Au milieu de cet universel déchaînement, la perplexité des anglo-catholiques était extrême. Bornées jusqu’à ce jour à de pures questions de théologie, leurs doctrines n’étaient pas encore arrêtées sur tous les points d’organisation politique. Quelques opinions isolées avaient été émises à ce sujet, mais la plupart d’entre elles étaient contradictoires. Aussi, effrayés des colères accumulées et inquiets de l’audace de Rome, plusieurs membres du mouvement sentirent faiblir leur courage. « On nous croit ennemis de l’état, répondirent-ils ; on se trompe. Catholique comme nous-mêmes, l’état n’est-il pas depuis trois siècles notre plus chère sauvegarde ? Acceptons les faits accomplis : suprématie dogmatique et disciplinaire de la royauté, participation du parlement dans les affaires de foi, caractère purement consultatif des convocations, admettons tout sans conteste ; dans l’obéissance à la couronne est le gage de l’unité. » Quelques-uns même, allant plus loin, osèrent renier une partie de leurs propres doctrines.

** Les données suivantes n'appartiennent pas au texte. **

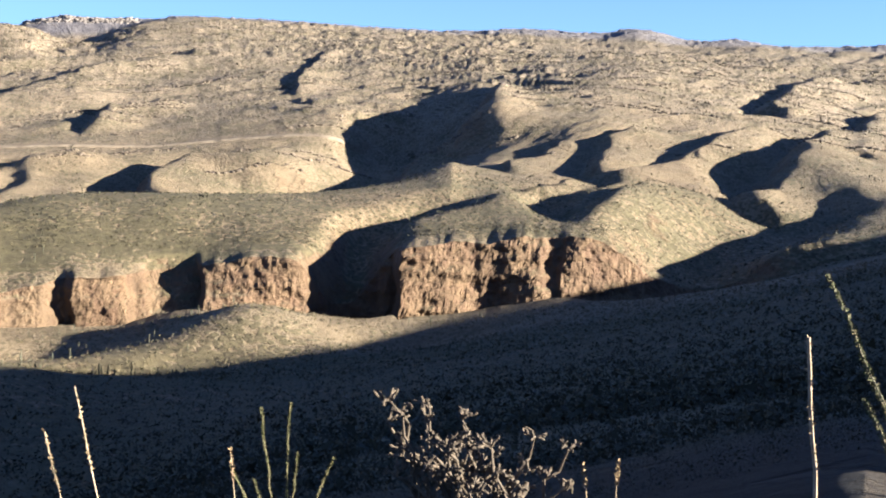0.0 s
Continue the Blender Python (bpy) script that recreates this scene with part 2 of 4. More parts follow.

Ils prétendirent qu’à la royauté avait de tout temps appartenu la suprématie, et qu’Henri VIII n’avait fait qu’invoquer le divin droit de ses prédécesseurs-. « Point de variété d’opinions, mais l’unité ; point de licence égale donnée au sage et au fou de choisir son guide, mais une harmonie ordonnée, en un mot une pensée suprême prescrivant une règle à l’ignorance, telle est la seule loi que les hommes raisonnables doivent désirer pour eux-mêmes et pour leur pays[1]. » Certes, dans ce bill d’indemnité accordé à l’usurpation d’Henri et d’Elisabeth, il y avait une honteuse rétractation ; bien plus, c’était pousser l’église d’Angleterre dans les tristes voies suivies jadis par l’église d’Orient.

Ces lâchetés indignèrent la plupart des membres de l’église anglo-catholique. « Non, répliquèrent-ils à leur tour, nous ne marchons pas vers Rome, nous qui sommes nés d’une réaction contre elle ; mais, pas plus que nos prédécesseurs n’ont voulu de la suprématie étrangère, nous ne voulons d’une tyrannie intérieure. La

  1. Froude, History of Henry VIII, I.